A Note To Mrs. Gray's Class

If you are looking for a good reason to be encouraged about the future, let me give you twenty-six of them. They are the students of Mrs. Gray's 8th Grade English class at Spanish River Christian School. For the most part, they are 13-year-olds. In the event you have forgotten, George Washington, Amelia Earhart, Lottie Moon, Barack Obama, Florence Nightingale, John Piper, Steve Jobs, Martin Luther, and Martin Luther King, Jr. were all thirteen once. Great things happen at thirteen!

Last Thursday I was their "special guest," there on assignment to share some thoughts about writing. You can click here to see the PowerPoint. This post is written mostly to them and for them, but it has applications for all of us. So feel free to peer over my shoulder and read what I am writing to them.

Students, you remember I entitled my talk, Everyone Writes. We do! Our lives are pens; our paper is the 1440 minutes God gives us each day. I used 1440 minutes rather than 24 hours purposefully. Every waking minute of every day you are writing (not just in Mrs. Gray's class): on the lacrosse field, dribbling the basketball, talking with friends, working on a homework assignment, listening to Justin Bieber, connecting on Facebook, hanging out under the pavilion at lunch, listening to other teachers in class, or spending time at home with your family.

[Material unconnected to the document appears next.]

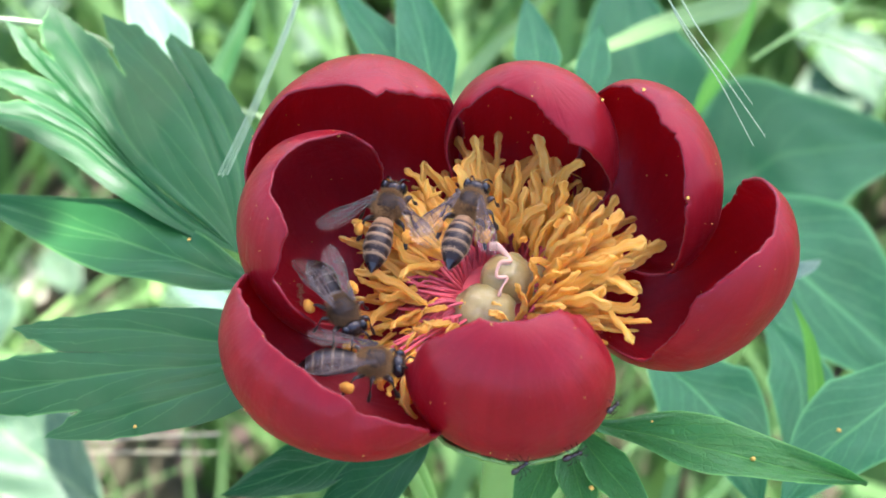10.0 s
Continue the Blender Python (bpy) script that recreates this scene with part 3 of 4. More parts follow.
leaflet([(64.8, 24.2, -42), (53.4, 11.9, -40), (45.7, 5.2, -40), (38.2, -3.5, -42)], 7.5, corner, LEAF_FAR, seed=21)

tip = petiole([(30, 36, -90), (34, 30, -60), (40.7, 33.9, -40)], neighbour)  # pale tip beside the bloom, its brightness put into the colour
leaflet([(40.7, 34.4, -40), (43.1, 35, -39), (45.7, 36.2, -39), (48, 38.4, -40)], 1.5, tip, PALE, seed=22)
# two leaflets that look sunlit through their paler colour
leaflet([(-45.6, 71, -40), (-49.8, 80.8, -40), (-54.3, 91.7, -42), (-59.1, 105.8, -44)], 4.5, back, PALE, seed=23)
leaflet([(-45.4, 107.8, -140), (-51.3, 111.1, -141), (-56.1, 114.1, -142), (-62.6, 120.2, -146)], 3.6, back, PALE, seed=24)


def weed(spot, leaves, label):
    """A low broad-leaved plant in the sun: a stem on the ground and round leaves on stalks."""
    root = tagged(empty("meadow_plant", (spot[0] * 0.001, spot[1] * 0.001, 0)), label, "plant")
    inv = Matrix.Translation((-spot[0] * 0.001, -spot[1] * 0.001, 0))
    made = [part("stem", tube([P(spot[0], spot[1], -364), P(spot[0] + 2, spot[1] + 3, -300)], lambda s: 0.0016, 6, 7), STEM, root)]
    for k, (c, size, az) in enumerate(leaves):
        a = Vector((math.cos(az), math.sin(az), 0.12)) * size
        made.append(part("leaf_stalk", tube([P(spot[0] + 2, spot[1] + 3, -304), P(*((Vector(c) - a) * 0.5 + Vector((spot[0], spot[1], -300)) * 0.5 + Vector((0, 0, 14)))), P(*(Vector(c) - a * 0.9))], lambda s: 0.0008, 8, 6), STEM, root))
        made.append(leaflet([Vector(c) - a, Vector(c) - a * 0.3 + Vector((0, 0, 1)), Vector(c) + a * 0.4 + Vector((0, 0, 1)), Vector(c) + a], size * 0.7, root, WEED, "leaf", 0.12, 0, (), "", 0.1, k + az, 0.5))
    for o in made:
        o.data.transform(inv)


weed((150, 330), (((88.3, 216, -190), 13, 0.5), ((94.6, 221.7, -186), 14, 2.0), ((92.7, 214.1, -194), 12, 3.9), ((86.8, 241.7, -190), 9, 1.2)), "low broad-leaved plant with pale sunlit leaves")
weed((-150, 160), (((-76.3, 51.4, -110), 14, 2.5), ((-89.5, 81.7, -110), 9, 1.5), ((-109.6, 140.8, -250), 13, 2.6), ((-124.5, 197.6, -255), 11, 1.4), ((-109.4, 217, -260), 9, 2.2), ((-115.2, 157.8, -255), 11, 4.0)), "low broad-leaved plant with pale sunlit leaves")
weed((-110, 330), (((-88.2, 317.1, -260), 12, 2.6), ((-129.1, 319.2, -262), 11, 0.4), ((-44.2, 307.6, -260), 11, 1.2), ((-72.5, 193.1, -240), 8, 0.3)), "low broad-leaved plant with pale sunlit leaves")


# ---- grass ----
def meadow(name, count, seed, box, tall, wide, label, material, bare=()):
    """Loose blades rising from the ground, one sheet of many; bare: patches of open soil (x, y, half-width)."""
    rng = random.Random(seed)
    verts, faces, uvs = [], [], []
    for _ in range(count):
        x, y = rng.uniform(box[0], box[1]), rng.uniform(box[2], box[3])
        h, w = rng.uniform(*tall), rng.uniform(*wide)
        if any(((x - gx) / gr) ** 2 + ((y - gy) / (gr * 2.4)) ** 2 < 1 for gx, gy, gr in bare):
            continue
        az, lean = rng.uniform(0, math.tau), rng.uniform(0.1, 0.75)
        tw = rng.uniform(0, math.pi)
        k = len(verts)
        n = 5
        for i in range(n + 1):
            s = i / n
            px = x + math.cos(az) * h * lean * s * s
            py = y + math.sin(az) * h * lean * s * s
            pz = h * s * (1 - 0.25 * lean * s) - 5
            ww = w * (1 - s ** 2.2) + 0.15
            verts += [((px - math.cos(tw) * ww) * 0.001, (py - math.sin(tw) * ww) * 0.001, pz * 0.001), ((px + math.cos(tw) * ww) * 0.001, (py + math.sin(tw) * ww) * 0.001, pz * 0.001)]
            if i:
                faces.append((k + 2 * i - 2, k + 2 * i - 1, k + 2 * i + 1, k + 2 * i))
    me = bpy.data.meshes.new(name)
    me.from_pydata(verts, [], faces)
    lay = me.uv_layers.new(name="UVMap")
    for p in me.polygons:
        for li, uv in zip(p.loop_indices, ((0, 0.1), (0, 0.9), (1, 0.9), (1, 0.1))):
            lay.data[li].uv = uv
    ob = hang(name, me, material, None)
    return tagged(ob, label, "grass", kind="stuff")


meadow("meadow_grass", 3300, 5, (-330, 420, -120, 620), (50, 260), (1.2, 5.0), "light green meadow grass in the sun", GRASS, ((-106, 178, 27), (-130, 248, 16), (112, 226, 24), (-120, 282, 22), (-96, 226, 16)))


def blade(line, width, material, label, name="grass_tuft", roll=0.0, peak=0.25):
    root = tagged(leaflet(line, width, None, material, name, 0.1, roll, (), "", 0.02, 0.3, peak), label, "grass")
    return root


dark_blade = blade([(-49.4, 70.1, -60), (-43.9, 92.8, -60), (-40.5, 102.8, -58), (-37.4, 114.5, -56)], 2.2, DEEP, "broad dark green grass blade behind the petals")
blade([(33.3, 80.6, -56), (38.7, 91.5, -56), (43.8, 101.4, -56), (47.4, 113.1, -56)], 1.6, LIME, "bright green upright grass blade")
blade([(45.1, 8.5, -46), (45.6, 17.7, -44), (45.3, 26.0, -43), (43.6, 33.7, -43)], 1.3, LIME, "lime green grass blade with a withered edge")
blade([(13.6, 96.7, -60), (22.3, 100.8, -58), (33, 105.2, -57), (47.5, 111.7, -58)], 2.8, GRASS, "bent bright green grass blade", peak=0.85)
blade([(-9.3, 101.1, -80), (-0.1, 117.9, -80), (7.1, 126, -78), (14.6, 135.8, -76)], 1.6, GRASS, "light green grass blade behind the petals")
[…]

All those days of scribbling may seem like you're writing volumes, but in reality they only add up to a line or two. At least that is the way James Russell Lowell saw it. In class, I shared with you a favorite line of mine from the pen of the 19th century poet. Here it is again:

Life is a piece of paper white Whereon each one of us may write his word or two, And then comes night. Greatly begin! Though thou have time But for a line, be that sublime - Not failure, but low aim, is crime.

James, the half-brother of Jesus, put it this way:

"What is your life? You are a mist that appears for a little while and then vanishes"

(James 4:13-15 NIV). Talk with your parents and they will agree, "Life is short. It goes by very fast."

So what is the secret to writing a sublimeline. The writer of Ecclesiastes tells us. To young people like you he said, "Remember your Creator in the days of your youth" (Ecclesiastes 12:1). Writing a great life begins when you realize that the story is not ultimately about you. It's about God. The great thing about God is that he wants your story to be a part of his bigger story. It happens when you trust him with your life.

Students, do you remember the quote from Mark Twain?

The difference between the right word and the almost right word is really a large matter -

it's the difference between a lightning bug and the lightning.

My prayer for you is that your lives would be "the right word." That each of you would be like brilliant lightning streaking beautifully across the sky.

Write boldly. Write purposefully. Write greatly. Write for God!